• Work to do:
Repeat everything from the line holding "radians(degrees), 0.01, 5000" to the line holding "q = m.to_quaternion()", inclusive, exactly. Leave out the rest.

(Entries from a dataset)
-- start --

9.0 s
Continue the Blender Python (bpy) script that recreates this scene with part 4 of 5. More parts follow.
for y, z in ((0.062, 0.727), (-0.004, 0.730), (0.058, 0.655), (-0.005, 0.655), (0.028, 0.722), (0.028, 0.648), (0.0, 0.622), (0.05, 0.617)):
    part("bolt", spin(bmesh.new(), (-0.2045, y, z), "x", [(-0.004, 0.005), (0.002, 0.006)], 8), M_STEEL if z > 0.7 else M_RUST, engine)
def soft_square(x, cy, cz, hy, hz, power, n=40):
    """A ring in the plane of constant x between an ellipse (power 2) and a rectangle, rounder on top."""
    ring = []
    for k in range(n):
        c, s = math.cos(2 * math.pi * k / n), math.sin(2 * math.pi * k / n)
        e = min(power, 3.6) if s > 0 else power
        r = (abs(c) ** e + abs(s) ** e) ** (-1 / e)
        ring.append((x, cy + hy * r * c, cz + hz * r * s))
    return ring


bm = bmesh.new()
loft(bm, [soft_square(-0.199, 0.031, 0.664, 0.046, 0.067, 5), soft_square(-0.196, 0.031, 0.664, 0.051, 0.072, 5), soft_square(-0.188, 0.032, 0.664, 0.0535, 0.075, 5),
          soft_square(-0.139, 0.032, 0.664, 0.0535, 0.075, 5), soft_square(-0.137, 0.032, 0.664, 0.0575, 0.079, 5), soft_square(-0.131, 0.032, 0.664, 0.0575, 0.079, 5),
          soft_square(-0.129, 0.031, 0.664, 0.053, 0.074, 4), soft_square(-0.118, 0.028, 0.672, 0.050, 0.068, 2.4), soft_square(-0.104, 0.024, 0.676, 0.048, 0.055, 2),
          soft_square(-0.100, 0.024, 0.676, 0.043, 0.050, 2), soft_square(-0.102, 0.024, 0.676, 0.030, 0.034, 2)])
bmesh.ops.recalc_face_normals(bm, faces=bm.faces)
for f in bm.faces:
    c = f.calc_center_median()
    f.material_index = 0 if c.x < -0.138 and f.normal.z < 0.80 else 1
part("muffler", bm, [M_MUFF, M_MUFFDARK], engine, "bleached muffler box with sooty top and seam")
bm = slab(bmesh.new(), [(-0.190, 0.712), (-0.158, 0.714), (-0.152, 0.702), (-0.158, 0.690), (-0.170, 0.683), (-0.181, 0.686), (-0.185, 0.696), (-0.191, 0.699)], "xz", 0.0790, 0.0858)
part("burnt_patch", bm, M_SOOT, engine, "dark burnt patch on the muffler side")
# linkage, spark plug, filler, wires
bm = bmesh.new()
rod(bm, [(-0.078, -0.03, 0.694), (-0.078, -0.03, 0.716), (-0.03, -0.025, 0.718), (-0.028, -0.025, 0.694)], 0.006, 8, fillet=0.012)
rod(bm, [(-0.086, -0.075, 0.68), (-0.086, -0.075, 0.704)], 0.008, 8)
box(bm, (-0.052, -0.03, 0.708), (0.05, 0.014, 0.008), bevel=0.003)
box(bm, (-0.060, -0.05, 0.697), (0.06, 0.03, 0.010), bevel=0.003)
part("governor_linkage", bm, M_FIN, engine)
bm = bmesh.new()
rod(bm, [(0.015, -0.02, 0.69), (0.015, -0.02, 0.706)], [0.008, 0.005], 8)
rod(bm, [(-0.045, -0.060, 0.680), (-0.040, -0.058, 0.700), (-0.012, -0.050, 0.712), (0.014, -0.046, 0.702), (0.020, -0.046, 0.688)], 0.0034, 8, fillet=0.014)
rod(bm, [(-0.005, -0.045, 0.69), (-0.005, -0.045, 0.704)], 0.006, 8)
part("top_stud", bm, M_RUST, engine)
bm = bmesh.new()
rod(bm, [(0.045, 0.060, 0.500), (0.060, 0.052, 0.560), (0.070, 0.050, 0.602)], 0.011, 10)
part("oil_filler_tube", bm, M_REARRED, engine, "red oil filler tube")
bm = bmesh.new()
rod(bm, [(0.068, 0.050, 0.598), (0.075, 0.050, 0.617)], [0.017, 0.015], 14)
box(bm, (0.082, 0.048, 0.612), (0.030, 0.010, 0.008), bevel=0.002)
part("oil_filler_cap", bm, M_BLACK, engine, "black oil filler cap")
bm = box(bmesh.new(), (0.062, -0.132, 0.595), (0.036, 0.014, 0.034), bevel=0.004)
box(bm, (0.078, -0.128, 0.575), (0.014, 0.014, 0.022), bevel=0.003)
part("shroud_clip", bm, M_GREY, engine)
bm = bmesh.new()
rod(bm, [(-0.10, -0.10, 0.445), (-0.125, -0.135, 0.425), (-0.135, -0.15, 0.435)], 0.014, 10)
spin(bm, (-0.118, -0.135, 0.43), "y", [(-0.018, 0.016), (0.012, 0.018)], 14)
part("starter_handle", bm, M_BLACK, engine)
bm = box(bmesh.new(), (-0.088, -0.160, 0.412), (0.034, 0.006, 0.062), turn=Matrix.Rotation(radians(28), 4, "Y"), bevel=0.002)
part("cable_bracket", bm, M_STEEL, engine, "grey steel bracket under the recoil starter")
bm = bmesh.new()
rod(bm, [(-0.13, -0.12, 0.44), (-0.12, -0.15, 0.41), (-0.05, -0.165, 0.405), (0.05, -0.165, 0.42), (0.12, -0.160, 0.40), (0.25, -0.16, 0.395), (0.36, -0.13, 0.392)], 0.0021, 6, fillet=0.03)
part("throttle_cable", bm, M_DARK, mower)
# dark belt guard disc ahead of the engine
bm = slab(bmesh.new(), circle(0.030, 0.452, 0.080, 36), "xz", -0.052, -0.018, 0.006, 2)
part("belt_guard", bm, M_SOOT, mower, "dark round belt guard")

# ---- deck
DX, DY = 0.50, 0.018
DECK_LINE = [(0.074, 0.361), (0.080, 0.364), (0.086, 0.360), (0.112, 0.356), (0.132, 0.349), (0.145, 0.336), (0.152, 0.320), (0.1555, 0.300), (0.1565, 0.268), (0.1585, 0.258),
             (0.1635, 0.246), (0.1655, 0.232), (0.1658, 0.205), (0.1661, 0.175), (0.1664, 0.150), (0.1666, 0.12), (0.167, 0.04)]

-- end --
-- start --

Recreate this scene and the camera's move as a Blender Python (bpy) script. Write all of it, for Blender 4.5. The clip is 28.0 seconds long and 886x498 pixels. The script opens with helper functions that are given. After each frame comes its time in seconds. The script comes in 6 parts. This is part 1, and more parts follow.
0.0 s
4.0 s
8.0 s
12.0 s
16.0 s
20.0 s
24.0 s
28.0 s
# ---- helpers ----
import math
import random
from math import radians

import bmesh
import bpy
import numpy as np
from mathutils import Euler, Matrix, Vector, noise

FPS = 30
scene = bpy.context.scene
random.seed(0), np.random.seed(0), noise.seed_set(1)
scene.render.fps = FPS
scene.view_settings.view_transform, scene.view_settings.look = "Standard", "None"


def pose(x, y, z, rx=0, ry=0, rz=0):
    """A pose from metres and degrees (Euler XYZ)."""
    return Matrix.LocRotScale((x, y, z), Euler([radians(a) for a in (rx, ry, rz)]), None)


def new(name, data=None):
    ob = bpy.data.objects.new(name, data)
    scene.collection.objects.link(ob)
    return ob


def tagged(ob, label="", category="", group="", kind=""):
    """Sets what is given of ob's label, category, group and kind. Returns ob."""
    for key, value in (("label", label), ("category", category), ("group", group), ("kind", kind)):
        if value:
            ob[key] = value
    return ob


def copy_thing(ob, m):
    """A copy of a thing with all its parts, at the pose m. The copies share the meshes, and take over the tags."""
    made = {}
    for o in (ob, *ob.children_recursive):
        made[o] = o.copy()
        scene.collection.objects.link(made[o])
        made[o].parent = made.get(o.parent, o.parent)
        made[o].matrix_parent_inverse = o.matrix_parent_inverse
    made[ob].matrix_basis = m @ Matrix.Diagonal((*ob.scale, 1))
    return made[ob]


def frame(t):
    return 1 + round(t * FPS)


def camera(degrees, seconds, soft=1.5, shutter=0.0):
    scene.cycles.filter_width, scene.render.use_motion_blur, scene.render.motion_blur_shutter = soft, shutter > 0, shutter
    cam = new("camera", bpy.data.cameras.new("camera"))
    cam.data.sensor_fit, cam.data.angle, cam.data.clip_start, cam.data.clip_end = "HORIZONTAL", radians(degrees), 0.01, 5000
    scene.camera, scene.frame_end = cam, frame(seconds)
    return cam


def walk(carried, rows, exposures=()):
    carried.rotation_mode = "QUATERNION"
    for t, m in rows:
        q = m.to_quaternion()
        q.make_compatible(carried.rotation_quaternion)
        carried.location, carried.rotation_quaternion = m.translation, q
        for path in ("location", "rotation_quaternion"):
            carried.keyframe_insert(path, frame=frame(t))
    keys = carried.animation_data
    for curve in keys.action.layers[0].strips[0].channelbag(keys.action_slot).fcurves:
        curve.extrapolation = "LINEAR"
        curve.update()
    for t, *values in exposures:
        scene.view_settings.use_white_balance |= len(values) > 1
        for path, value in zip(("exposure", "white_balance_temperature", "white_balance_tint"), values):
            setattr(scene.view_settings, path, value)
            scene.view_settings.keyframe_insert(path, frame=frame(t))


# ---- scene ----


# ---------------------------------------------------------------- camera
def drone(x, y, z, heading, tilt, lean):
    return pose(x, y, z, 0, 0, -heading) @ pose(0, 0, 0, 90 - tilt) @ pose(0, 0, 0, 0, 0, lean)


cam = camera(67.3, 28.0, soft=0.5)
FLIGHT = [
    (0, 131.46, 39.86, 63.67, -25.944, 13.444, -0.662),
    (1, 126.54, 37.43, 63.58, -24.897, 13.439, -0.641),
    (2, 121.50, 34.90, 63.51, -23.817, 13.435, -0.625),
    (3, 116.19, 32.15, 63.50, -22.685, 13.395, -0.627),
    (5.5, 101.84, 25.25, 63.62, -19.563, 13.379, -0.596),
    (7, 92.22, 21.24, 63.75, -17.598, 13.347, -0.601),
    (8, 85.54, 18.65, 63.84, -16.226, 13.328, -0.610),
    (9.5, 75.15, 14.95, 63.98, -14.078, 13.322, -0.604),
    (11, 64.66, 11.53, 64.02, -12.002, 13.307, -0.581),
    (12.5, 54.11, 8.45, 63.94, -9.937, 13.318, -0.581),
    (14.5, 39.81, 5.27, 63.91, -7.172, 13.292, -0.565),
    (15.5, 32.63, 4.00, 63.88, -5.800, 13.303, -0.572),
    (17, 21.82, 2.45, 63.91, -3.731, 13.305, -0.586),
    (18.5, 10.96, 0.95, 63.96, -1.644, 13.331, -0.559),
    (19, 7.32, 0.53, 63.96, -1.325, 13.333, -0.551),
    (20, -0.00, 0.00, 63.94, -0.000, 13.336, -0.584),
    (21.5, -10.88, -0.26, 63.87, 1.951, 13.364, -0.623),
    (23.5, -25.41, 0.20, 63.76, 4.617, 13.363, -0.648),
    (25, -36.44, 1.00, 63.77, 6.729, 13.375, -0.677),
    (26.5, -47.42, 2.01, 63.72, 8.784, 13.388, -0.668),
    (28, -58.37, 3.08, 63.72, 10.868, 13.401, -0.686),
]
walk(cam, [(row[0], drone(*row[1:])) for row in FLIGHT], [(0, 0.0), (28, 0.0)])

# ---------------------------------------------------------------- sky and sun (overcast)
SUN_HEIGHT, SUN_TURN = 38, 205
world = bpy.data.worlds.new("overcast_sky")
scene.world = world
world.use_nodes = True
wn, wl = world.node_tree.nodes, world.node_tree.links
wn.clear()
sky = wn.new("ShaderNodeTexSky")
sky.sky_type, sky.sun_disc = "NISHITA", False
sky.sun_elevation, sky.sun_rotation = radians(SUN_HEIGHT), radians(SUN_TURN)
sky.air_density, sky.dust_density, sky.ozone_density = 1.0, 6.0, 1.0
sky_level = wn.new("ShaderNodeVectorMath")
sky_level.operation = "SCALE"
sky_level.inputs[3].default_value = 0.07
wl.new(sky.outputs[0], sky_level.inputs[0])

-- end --
-- start --

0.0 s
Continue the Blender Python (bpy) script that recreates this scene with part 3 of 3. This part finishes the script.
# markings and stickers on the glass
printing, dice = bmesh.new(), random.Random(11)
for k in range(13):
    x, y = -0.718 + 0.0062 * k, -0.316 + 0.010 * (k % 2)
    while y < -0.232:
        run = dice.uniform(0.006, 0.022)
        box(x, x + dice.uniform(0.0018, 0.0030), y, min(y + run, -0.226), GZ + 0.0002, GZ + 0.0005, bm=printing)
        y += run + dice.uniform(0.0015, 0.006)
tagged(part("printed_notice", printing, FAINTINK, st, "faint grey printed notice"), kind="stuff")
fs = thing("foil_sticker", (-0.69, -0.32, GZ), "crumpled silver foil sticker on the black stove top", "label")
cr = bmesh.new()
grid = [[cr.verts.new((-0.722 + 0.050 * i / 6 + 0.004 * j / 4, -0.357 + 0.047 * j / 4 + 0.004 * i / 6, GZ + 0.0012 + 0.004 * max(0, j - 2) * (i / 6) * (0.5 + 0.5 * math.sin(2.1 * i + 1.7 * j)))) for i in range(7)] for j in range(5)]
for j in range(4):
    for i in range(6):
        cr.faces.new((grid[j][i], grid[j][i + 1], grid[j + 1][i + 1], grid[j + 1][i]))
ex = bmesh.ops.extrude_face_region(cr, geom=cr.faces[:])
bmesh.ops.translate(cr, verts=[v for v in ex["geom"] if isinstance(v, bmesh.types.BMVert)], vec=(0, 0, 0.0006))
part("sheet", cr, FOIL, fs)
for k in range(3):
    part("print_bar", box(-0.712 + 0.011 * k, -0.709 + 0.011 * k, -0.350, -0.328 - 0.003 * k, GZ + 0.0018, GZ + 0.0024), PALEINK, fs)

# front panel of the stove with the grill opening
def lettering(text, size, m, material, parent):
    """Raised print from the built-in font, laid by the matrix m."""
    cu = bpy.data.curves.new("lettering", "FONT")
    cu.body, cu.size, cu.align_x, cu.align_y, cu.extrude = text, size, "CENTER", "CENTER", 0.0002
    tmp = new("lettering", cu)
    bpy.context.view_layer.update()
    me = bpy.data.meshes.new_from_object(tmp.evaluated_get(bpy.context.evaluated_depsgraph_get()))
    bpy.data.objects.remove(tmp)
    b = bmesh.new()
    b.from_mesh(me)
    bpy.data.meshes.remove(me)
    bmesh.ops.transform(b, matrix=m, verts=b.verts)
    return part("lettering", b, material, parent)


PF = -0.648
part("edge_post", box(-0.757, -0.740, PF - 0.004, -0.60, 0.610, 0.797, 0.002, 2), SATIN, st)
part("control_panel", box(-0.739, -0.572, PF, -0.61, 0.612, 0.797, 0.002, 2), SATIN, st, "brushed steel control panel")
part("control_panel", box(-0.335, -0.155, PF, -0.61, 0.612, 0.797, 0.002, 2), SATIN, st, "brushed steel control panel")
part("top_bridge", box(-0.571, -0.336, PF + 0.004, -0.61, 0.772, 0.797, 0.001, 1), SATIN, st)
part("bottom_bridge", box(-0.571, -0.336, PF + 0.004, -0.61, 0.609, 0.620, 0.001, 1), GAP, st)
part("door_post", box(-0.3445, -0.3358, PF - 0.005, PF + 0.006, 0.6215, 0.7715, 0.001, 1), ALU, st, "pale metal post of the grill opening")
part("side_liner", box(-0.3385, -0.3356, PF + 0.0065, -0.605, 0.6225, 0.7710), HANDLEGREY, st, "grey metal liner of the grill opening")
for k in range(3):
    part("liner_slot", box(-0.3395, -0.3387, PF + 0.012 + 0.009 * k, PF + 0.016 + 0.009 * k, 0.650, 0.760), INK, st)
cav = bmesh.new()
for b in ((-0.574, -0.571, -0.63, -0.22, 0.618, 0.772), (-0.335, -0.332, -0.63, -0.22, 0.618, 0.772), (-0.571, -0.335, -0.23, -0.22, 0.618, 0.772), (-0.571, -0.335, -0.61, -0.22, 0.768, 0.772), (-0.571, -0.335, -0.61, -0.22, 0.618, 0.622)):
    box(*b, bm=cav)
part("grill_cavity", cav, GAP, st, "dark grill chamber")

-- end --

• The result:
    cam.data.sensor_fit, cam.data.angle, cam.data.clip_start, cam.data.clip_end = "HORIZONTAL", radians(degrees), 0.01, 5000
    scene.camera, scene.frame_end = cam, frame(seconds)
    return cam


def walk(carried, rows, exposures=()):
    carried.rotation_mode = "QUATERNION"
    for t, m in rows:
        q = m.to_quaternion()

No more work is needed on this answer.